→ **Short task**:
Reproduce the listing below word for word, with no pictures.

→ **Dataset section**:
==*==
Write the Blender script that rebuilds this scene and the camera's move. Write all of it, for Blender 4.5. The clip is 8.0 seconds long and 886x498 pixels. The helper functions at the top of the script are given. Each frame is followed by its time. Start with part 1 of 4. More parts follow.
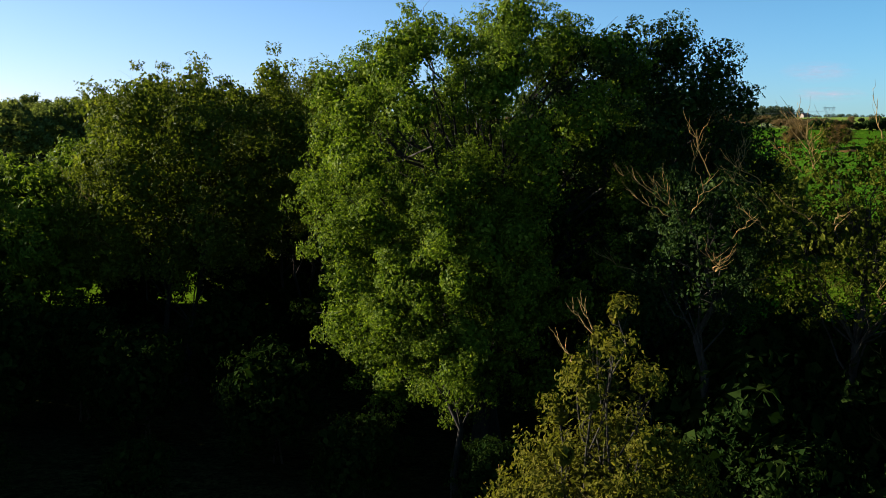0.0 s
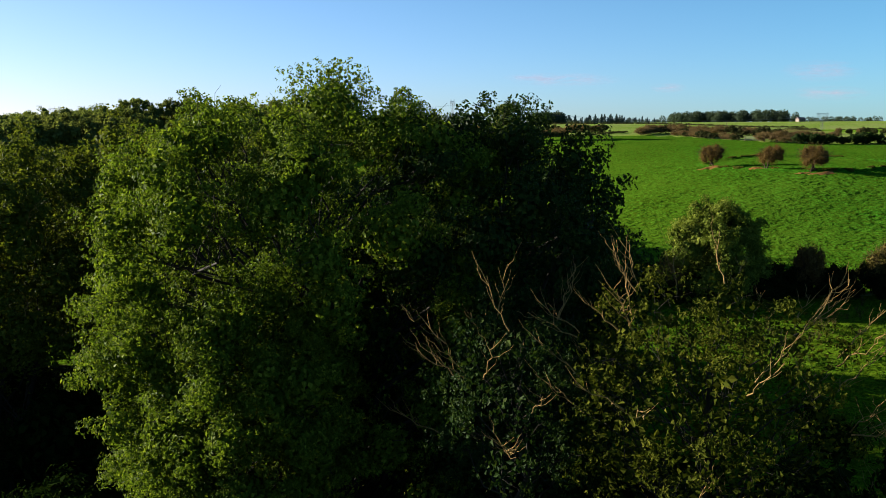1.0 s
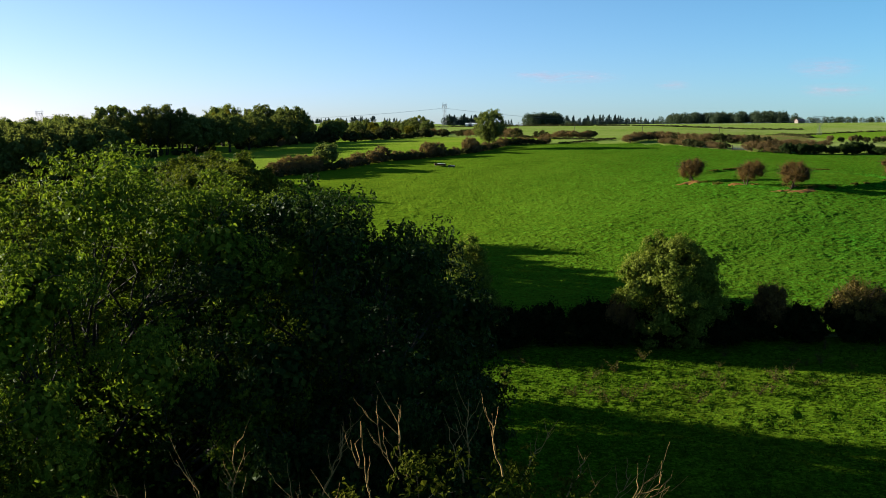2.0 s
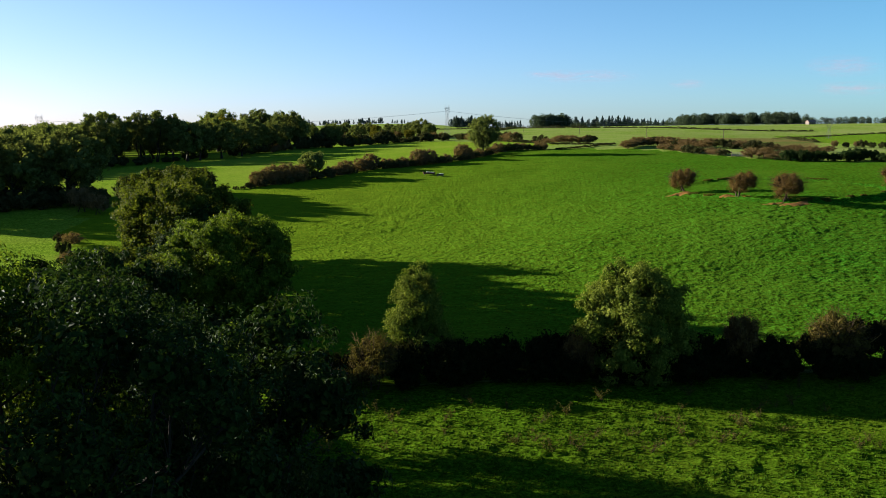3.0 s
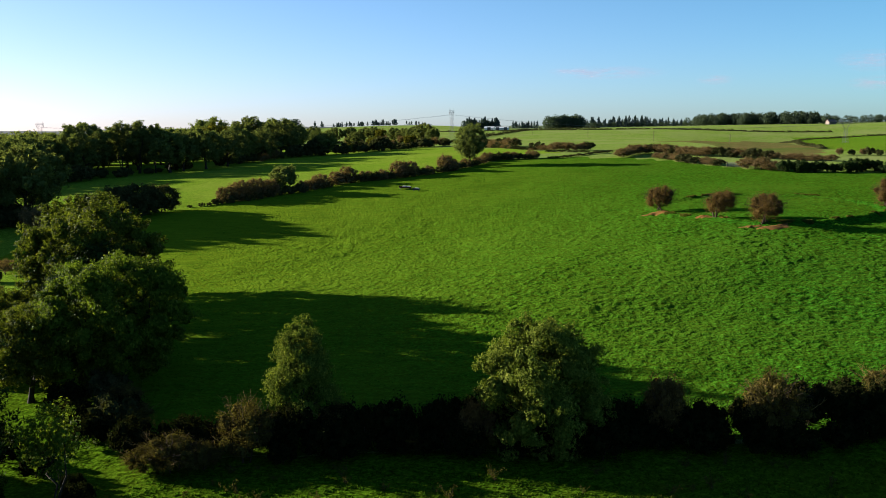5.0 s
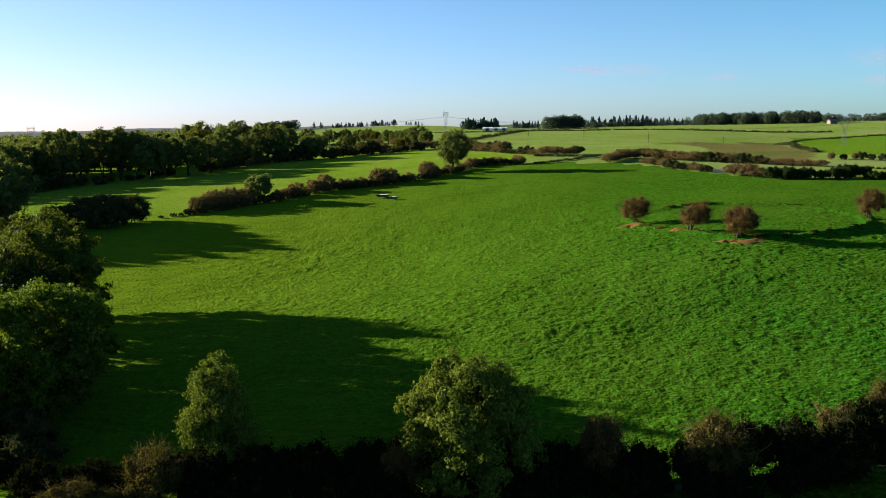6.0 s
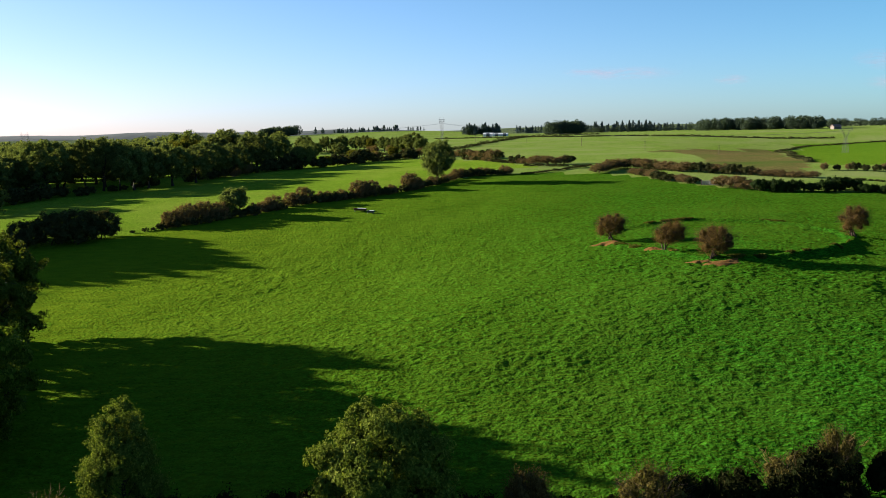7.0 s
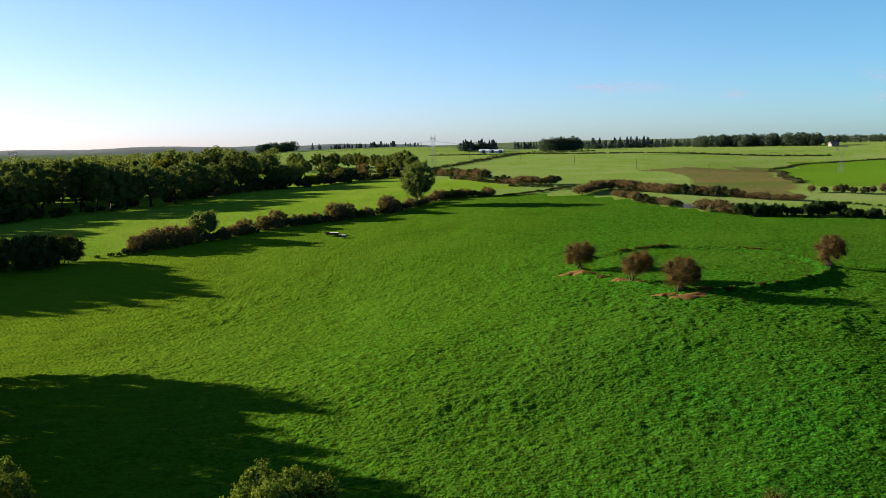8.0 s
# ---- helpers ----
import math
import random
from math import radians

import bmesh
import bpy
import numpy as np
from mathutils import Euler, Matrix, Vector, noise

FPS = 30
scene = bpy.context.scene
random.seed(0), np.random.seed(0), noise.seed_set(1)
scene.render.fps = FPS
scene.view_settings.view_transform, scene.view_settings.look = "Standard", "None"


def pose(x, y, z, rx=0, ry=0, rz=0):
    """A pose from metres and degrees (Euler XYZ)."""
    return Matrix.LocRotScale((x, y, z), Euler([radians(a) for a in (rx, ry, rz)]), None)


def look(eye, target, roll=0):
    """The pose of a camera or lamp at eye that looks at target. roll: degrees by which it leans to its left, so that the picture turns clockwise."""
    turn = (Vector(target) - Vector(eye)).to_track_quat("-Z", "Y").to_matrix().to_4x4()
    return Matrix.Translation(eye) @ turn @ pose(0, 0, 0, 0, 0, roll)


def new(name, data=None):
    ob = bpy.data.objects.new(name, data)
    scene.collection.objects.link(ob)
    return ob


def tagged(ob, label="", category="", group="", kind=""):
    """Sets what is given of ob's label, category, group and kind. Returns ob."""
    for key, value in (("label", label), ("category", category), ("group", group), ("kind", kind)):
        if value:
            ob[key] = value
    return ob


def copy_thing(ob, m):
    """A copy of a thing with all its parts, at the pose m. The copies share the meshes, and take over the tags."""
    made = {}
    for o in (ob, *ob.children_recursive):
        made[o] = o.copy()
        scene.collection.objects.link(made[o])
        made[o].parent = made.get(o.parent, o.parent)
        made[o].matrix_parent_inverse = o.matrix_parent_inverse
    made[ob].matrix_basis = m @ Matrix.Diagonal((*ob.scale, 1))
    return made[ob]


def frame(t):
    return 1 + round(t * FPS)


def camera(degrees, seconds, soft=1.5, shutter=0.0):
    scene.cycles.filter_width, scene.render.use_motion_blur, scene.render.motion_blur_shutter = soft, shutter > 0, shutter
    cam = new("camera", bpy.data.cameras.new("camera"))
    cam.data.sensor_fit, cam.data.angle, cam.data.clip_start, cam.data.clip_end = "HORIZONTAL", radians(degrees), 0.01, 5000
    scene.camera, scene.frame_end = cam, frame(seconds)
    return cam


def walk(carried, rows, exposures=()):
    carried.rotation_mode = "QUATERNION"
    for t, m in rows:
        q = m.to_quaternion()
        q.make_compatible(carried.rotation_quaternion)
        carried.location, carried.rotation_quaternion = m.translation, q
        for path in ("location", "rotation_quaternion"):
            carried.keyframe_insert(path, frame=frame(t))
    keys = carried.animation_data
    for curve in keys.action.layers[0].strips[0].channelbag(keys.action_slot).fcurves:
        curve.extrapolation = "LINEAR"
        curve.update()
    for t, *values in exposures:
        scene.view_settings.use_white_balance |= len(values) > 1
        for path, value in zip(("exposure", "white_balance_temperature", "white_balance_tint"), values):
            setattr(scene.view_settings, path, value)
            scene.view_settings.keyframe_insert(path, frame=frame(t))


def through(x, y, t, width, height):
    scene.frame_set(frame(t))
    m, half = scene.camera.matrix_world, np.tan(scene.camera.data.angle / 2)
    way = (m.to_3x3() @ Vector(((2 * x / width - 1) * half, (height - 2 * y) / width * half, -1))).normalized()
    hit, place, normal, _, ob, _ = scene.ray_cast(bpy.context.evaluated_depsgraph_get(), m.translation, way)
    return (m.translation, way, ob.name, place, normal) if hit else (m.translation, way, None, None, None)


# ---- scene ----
==*==
→ **Output for this task**:
Write the Blender script that rebuilds this scene and the camera's move. Write all of it, for Blender 4.5. The clip is 8.0 seconds long and 886x498 pixels. The helper functions at the top of the script are given. Each frame is followed by its time. Start with part 1 of 4. More parts follow.
0.0 s
1.0 s
2.0 s
3.0 s
5.0 s
6.0 s
7.0 s
8.0 s
# ---- helpers ----
import math
import random
from math import radians

import bmesh
import bpy
import numpy as np
from mathutils import Euler, Matrix, Vector, noise

FPS = 30
scene = bpy.context.scene
random.seed(0), np.random.seed(0), noise.seed_set(1)
scene.render.fps = FPS
scene.view_settings.view_transform, scene.view_settings.look = "Standard", "None"


def pose(x, y, z, rx=0, ry=0, rz=0):
    """A pose from metres and degrees (Euler XYZ)."""
    return Matrix.LocRotScale((x, y, z), Euler([radians(a) for a in (rx, ry, rz)]), None)


def look(eye, target, roll=0):
    """The pose of a camera or lamp at eye that looks at target. roll: degrees by which it leans to its left, so that the picture turns clockwise."""
    turn = (Vector(target) - Vector(eye)).to_track_quat("-Z", "Y").to_matrix().to_4x4()
    return Matrix.Translation(eye) @ turn @ pose(0, 0, 0, 0, 0, roll)


def new(name, data=None):
    ob = bpy.data.objects.new(name, data)
    scene.collection.objects.link(ob)
    return ob


def tagged(ob, label="", category="", group="", kind=""):
    """Sets what is given of ob's label, category, group and kind. Returns ob."""
    for key, value in (("label", label), ("category", category), ("group", group), ("kind", kind)):
        if value:
            ob[key] = value
    return ob


def copy_thing(ob, m):
    """A copy of a thing with all its parts, at the pose m. The copies share the meshes, and take over the tags."""
    made = {}
    for o in (ob, *ob.children_recursive):
        made[o] = o.copy()
        scene.collection.objects.link(made[o])
        made[o].parent = made.get(o.parent, o.parent)
        made[o].matrix_parent_inverse = o.matrix_parent_inverse
    made[ob].matrix_basis = m @ Matrix.Diagonal((*ob.scale, 1))
    return made[ob]


def frame(t):
    return 1 + round(t * FPS)


def camera(degrees, seconds, soft=1.5, shutter=0.0):
    scene.cycles.filter_width, scene.render.use_motion_blur, scene.render.motion_blur_shutter = soft, shutter > 0, shutter
    cam = new("camera", bpy.data.cameras.new("camera"))
    cam.data.sensor_fit, cam.data.angle, cam.data.clip_start, cam.data.clip_end = "HORIZONTAL", radians(degrees), 0.01, 5000
    scene.camera, scene.frame_end = cam, frame(seconds)
    return cam


def walk(carried, rows, exposures=()):
    carried.rotation_mode = "QUATERNION"
    for t, m in rows:
        q = m.to_quaternion()
        q.make_compatible(carried.rotation_quaternion)
        carried.location, carried.rotation_quaternion = m.translation, q
        for path in ("location", "rotation_quaternion"):
            carried.keyframe_insert(path, frame=frame(t))
    keys = carried.animation_data
    for curve in keys.action.layers[0].strips[0].channelbag(keys.action_slot).fcurves:
        curve.extrapolation = "LINEAR"
        curve.update()
    for t, *values in exposures:
        scene.view_settings.use_white_balance |= len(values) > 1
        for path, value in zip(("exposure", "white_balance_temperature", "white_balance_tint"), values):
            setattr(scene.view_settings, path, value)
            scene.view_settings.keyframe_insert(path, frame=frame(t))


def through(x, y, t, width, height):
    scene.frame_set(frame(t))
    m, half = scene.camera.matrix_world, np.tan(scene.camera.data.angle / 2)
    way = (m.to_3x3() @ Vector(((2 * x / width - 1) * half, (height - 2 * y) / width * half, -1))).normalized()
    hit, place, normal, _, ob, _ = scene.ray_cast(bpy.context.evaluated_depsgraph_get(), m.translation, way)
    return (m.translation, way, ob.name, place, normal) if hit else (m.translation, way, None, None, None)


# ---- scene ----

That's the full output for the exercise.